Report: Distributors, DEA failed to abate US opioid crisis
Source: Associated Press
Report: Distributors, DEA failed to abate US opioid crisis
By JOHN RABY
December 20, 2018
CHARLESTON, W.Va. (AP) A congressional report on prescription pill dumping in West Virginia blames U.S. prescription drug distributors and the Drug Enforcement Administration for not doing enough to help mitigate the nations opioid addiction and overdose crisis.
The 324-page report released Wednesday by the House Energy and Commerce Committee followed an 18-month investigation and focused on the three largest U.S. wholesale drug companies, McKesson Corp., Cardinal Health and AmerisourceBergen, and regional distributors.
The report cited examples of massive pill shipments to West Virginia, which has a population of 1.8 million and has by far the nations highest death rate from prescription drugs. McKesson shipped an average of 9,650 hydrocodone pills per day in 2007 to a now-closed pharmacy in Kermit, which has a population of about 400. The shipments were 36 times above a monthly dosage shipment threshold the company had established that year.

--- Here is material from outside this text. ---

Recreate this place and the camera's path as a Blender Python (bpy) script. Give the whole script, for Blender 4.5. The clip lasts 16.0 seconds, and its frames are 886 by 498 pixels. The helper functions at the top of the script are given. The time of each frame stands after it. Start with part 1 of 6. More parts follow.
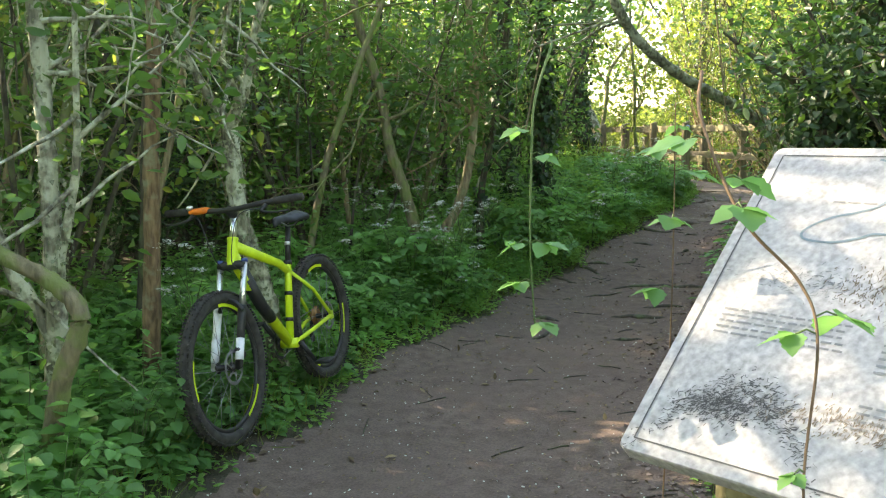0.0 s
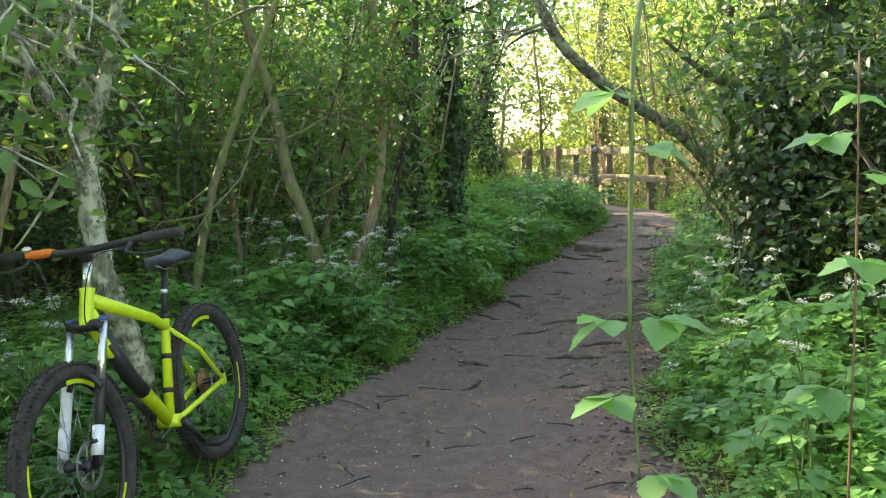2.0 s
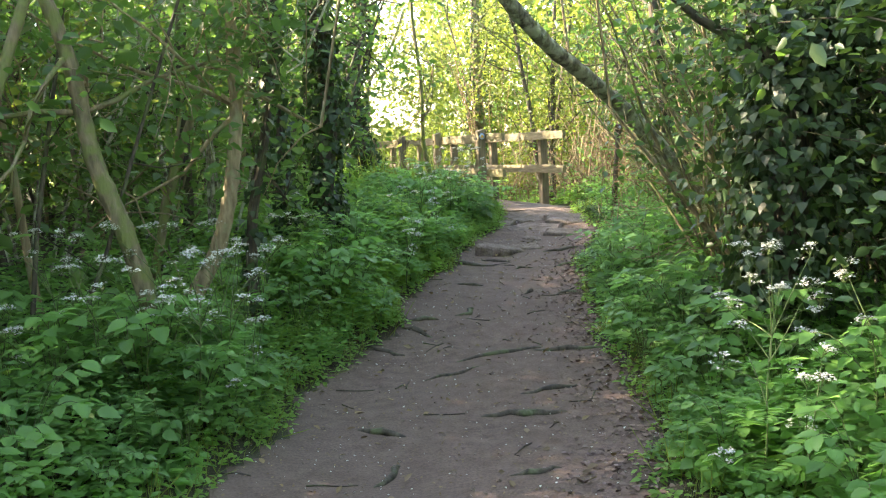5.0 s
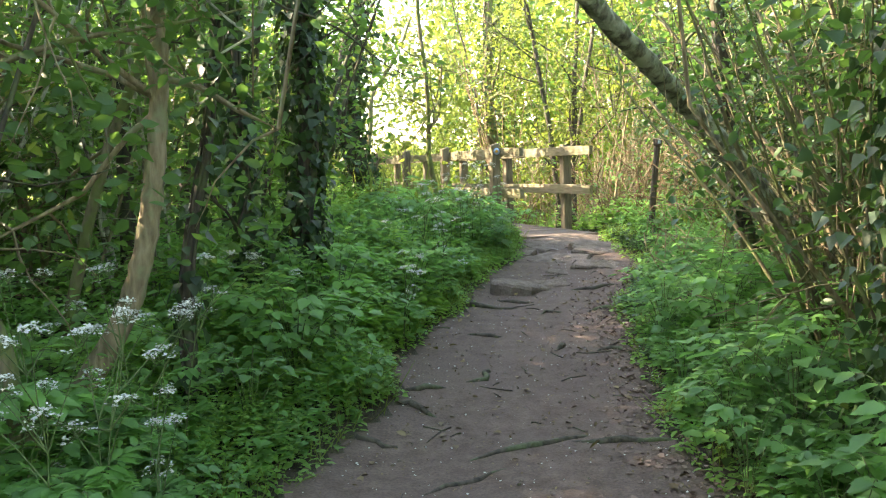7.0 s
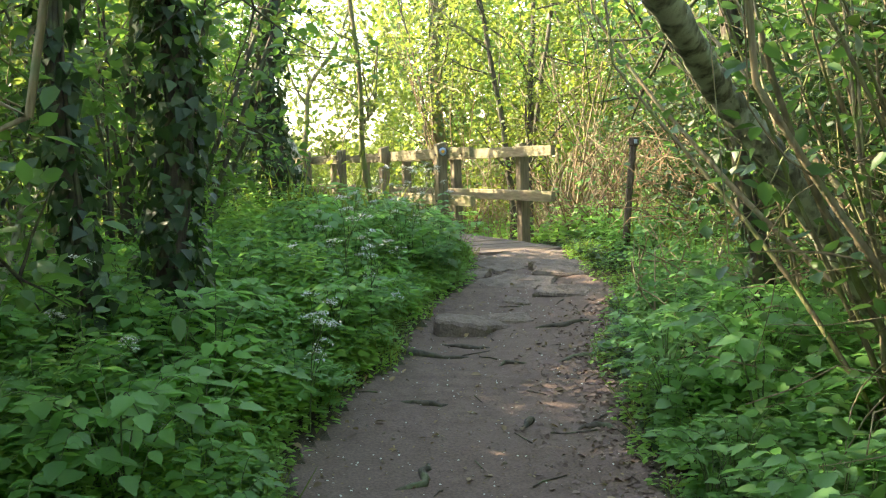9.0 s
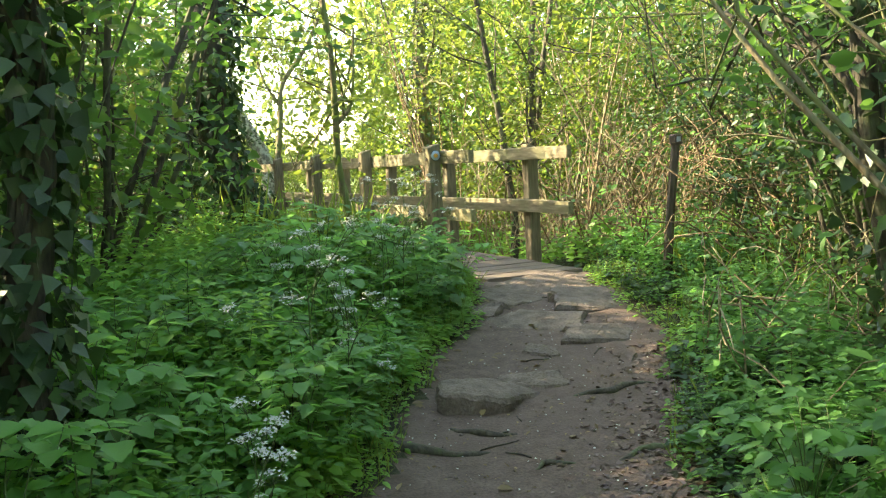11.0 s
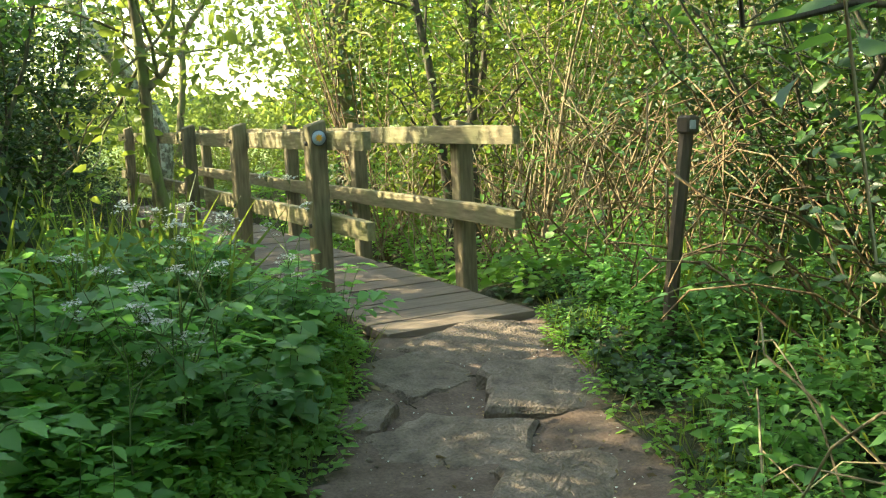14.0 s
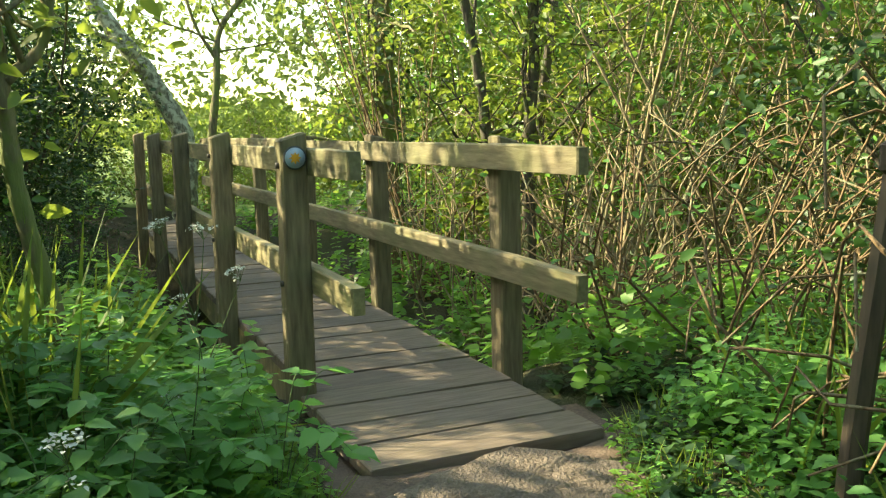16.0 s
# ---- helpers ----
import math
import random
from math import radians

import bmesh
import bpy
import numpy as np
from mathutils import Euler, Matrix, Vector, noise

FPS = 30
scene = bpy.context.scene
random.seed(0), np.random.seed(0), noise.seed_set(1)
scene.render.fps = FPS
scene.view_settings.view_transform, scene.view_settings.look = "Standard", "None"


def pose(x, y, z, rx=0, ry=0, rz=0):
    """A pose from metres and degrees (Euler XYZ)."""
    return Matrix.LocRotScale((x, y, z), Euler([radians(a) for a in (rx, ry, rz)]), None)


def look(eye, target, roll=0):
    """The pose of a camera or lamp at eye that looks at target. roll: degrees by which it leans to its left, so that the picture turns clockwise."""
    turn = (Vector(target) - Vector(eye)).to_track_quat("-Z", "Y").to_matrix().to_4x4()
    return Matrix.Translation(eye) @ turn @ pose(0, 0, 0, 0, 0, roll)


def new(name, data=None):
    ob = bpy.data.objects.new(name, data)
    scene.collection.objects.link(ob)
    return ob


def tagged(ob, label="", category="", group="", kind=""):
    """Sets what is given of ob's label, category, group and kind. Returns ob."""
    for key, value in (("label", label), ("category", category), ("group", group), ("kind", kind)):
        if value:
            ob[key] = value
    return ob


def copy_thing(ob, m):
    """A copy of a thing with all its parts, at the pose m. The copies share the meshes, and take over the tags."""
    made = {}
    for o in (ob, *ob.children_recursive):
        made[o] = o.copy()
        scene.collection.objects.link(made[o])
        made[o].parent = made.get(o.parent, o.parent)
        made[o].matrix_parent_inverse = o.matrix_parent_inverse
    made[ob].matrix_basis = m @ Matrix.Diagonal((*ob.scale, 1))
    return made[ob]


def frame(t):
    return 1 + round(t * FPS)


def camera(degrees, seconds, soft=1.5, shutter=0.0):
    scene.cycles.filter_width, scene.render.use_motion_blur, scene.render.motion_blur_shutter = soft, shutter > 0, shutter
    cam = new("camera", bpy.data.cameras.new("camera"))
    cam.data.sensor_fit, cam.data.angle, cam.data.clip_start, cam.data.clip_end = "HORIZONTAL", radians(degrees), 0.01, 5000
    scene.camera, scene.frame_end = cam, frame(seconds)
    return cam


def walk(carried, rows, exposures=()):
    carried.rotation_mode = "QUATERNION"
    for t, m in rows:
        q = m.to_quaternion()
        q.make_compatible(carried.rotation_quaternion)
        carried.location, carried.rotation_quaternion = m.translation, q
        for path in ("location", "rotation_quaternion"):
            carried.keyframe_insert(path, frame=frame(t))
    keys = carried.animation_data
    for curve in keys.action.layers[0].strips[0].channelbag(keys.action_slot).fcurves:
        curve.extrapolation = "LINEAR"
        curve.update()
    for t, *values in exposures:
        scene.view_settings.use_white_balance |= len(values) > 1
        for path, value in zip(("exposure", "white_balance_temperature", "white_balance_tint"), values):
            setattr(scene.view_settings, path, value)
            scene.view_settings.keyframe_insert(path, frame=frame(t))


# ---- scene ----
cam = camera(52.9, 16.0, 1.2)
PATH = [
    (0, (-0.013, 0.053, 1.449), (-0.029, 2.035, 1.184), -0.9),
    (0.5, (-0.029, 0.283, 1.444), (-0.013, 2.271, 1.225), -0.3),
    (1, (-0.118, 0.488, 1.441), (0.066, 2.468, 1.223), -1.5),
    (1.5, (-0.177, 0.718, 1.418), (0.074, 2.691, 1.2), -2.6),
    (2, (-0.144, 0.972, 1.39), (0.085, 2.948, 1.183), -1.6),
    (2.5, (-0.153, 1.225, 1.338), (0.1, 3.197, 1.128), -1.7),
    (3, (-0.163, 1.526, 1.33), (0.2, 3.481, 1.113), -2.7),
    (3.5, (-0.144, 1.822, 1.314), (0.255, 3.771, 1.119), -2.3),
    (4, (-0.161, 2.107, 1.299), (0.27, 4.047, 1.076), -2.7),
    (4.2, (-0.166, 2.22, 1.3), (0.311, 4.147, 1.056), -3.2),
    (6.3, (0.224, 3.898, 1.294), (0.804, 5.803, 1.109), -1.7),
    (6.5, (0.261, 3.99, 1.296), (0.794, 5.909, 1.108), -1.6),
    (7, (0.331, 4.322, 1.281), (0.862, 6.241, 1.095), -1.7),
    (7.5, (0.465, 4.634, 1.303), (1.074, 6.528, 1.094), -2.4),
    (8, (0.639, 4.961, 1.31), (1.196, 6.874, 1.141), -1.4),
    (8.5, (0.699, 5.347, 1.33), (1.288, 7.25, 1.148), -1.8),
    (9, (0.857, 5.764, 1.324), (1.497, 7.649, 1.13), -1.5),
    (9.5, (0.982, 6.159, 1.332), (1.608, 8.05, 1.147), -1.2),
    (9.7, (1.019, 6.322, 1.329), (1.684, 8.2, 1.155), -1.4),
    (11.8, (1.587, 7.676, 1.412), (2.25, 9.547, 1.166), -2.8),
    (12, (1.69, 7.786, 1.396), (2.337, 9.659, 1.127), -1.4),
    (12.5, (1.853, 8.204, 1.429), (2.556, 10.053, 1.14), -1.8),
    (13, (2.121, 8.551, 1.43), (2.802, 10.403, 1.102), 0.2),
    (13.5, (2.285, 8.955, 1.504), (2.951, 10.814, 1.185), 0.4),
    (14, (2.482, 9.357, 1.534), (3.231, 11.187, 1.235), -2.2),
    (14.5, (2.686, 9.685, 1.589), (3.405, 11.526, 1.285), -1.8),
    (15, (2.943, 10.053, 1.583), (3.592, 11.919, 1.274), -1.2),
    (15.5, (3.062, 10.406, 1.599), (3.752, 12.26, 1.309), -2.1),
    (16, (3.229, 10.788, 1.545), (3.841, 12.672, 1.269), -1.1),
]
walk(cam, [(t, look(eye, target, roll)) for t, eye, target, roll in PATH], [(0, 3.0, 8500, 12), (1.5, 2.95, 8300, 15), (2.5, 3.35, 8200, 18), (4, 3.4, 8200, 20), (6.5, 3.43, 8200, 19), (9.5, 3.15, 8500, 11), (12.5, 2.92, 9000, 1), (14.5, 2.65, 9000, -4), (16, 2.45, 9200, -5)])

# ---- light ----
SUN_DIR = Vector((-0.80, 0.42, 0.52)).normalized()
world = bpy.data.worlds.new("world")
scene.world = world
world.use_nodes = True
wn = world.node_tree.nodes
sky = wn.new("ShaderNodeTexSky")
sky.sky_type, sky.sun_disc = "NISHITA", False
sky.sun_elevation = math.asin(SUN_DIR.z)
sky.sun_rotation = math.atan2(SUN_DIR.x, SUN_DIR.y)
world.node_tree.links.new(sky.outputs["Color"], wn["Background"].inputs["Color"])
wn["Background"].inputs["Strength"].default_value = 0.14
sun = new("sun", bpy.data.lights.new("sun", "SUN"))
sun.data.energy, sun.data.angle, sun.data.color = 3.1, radians(0.6), (1.0, 0.93, 0.80)
sun.matrix_world = look(SUN_DIR * 50, (0, 0, 0))

# ---- materials ----
def material(name):
    m = bpy.data.materials.new(name)
    m.use_nodes = True
    nt = m.node_tree
    return m, nt, nt.nodes["Principled BSDF"]


def rgba(c):
    return (*c, 1.0)


def noise_node(nt, scale, detail=4.0, coords=None):
    n = nt.nodes.new("ShaderNodeTexNoise")
    n.inputs["Scale"].default_value, n.inputs["Detail"].default_value = scale, detail
    if coords is not None:
        nt.links.new(coords, n.inputs["Vector"])
    return n


def ramp(nt, fac, stops):
    r = nt.nodes.new("ShaderNodeValToRGB")
    while len(r.color_ramp.elements) < len(stops):
        r.color_ramp.elements.new(0.5)
    for e, (p, c) in zip(r.color_ramp.elements, stops):
        e.position, e.color = p, rgba(c)
    nt.links.new(fac, r.inputs["Fac"])
    return r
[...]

The Charleston Gazette-Mail previously cited federal records that showed drug wholesalers shipped 780 million hydrocodone and oxycodone pills to West Virginia from 2007 to 2012, a period when 1,728 people fatally overdosed on the painkillers. Gazette-Mail reporter Eric Eyre won a Pulitzer Prize last year for investigative reporting on the subject.
The committee report calls the shipments troubling and said it raises serious questions about compliance with the DEA-administered Controlled Substances Act. Until at least 2010, the DEA didnt proactively review usage data to combat the diversion of drugs for illicit purposes, the report said.